Throughout Alexandria, the influence of the Greeks is quite apparent, but much of the architectural designs also show the results of the Ottoman rule. This period is especially prevalent in the design of Fort Qaitbay. The fortress was built in 1480 on the site of the Alexandria lighthouse, which was destroyed following two earthquakes in the eleventh and fourteenth centuries.
At one time, it is said that Alexandria was the largest city in the world, and at nearly 4 million people, it is now the second largest city in Egypt. It has always been the intellectual center of the country with a very different feel that reflects more Mediterranean flavor than that of Cairo.
Special point of interest in Alexandria would have to include the Alexandria Library that opened in 2002. The basement of this library contains almost eight thousand ancient manuscripts and rare books.
The Pompeii Column and the Kom-el Shuqafa Catacombs are also nearby and certainly worth a couple of hours to see. Combine this with a walk down the waterfront by the harbor and a stroll through the shopping district, and you will be ready for a drive west along the coast to El Alamein to visit the site of the decisive battle between Allied forces and the vaunted German Afrika Corps in October of 1942. Nearly 80,000 died in this battle that ended German/Italian rule of North Africa, and they are remembered with a huge cemetery, museum, and memorials at the site of the battle.
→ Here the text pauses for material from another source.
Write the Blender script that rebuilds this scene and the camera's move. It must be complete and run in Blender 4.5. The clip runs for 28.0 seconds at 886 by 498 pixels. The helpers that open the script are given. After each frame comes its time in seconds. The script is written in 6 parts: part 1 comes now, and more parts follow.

The Cemetery and Memorial at El Alamein WWII BattlefieldAfter paying respects to the World War II dead, treat yourself to a night at the gorgeous Porto Marina Resort in El Alamein that was opened during the summer of 2005. This resort hotel offers a wide range of water sports, leisure activities, golf, and options for eating out. The villas and chalets are hidden amongst luxuriant plantings and are connected by numerous Venetian-style canals and moorings set by a turquoise sea with nearly six miles of beach. All of that, plus luxury shopping outlets have made it one of the hottest holiday spots in the Middle East.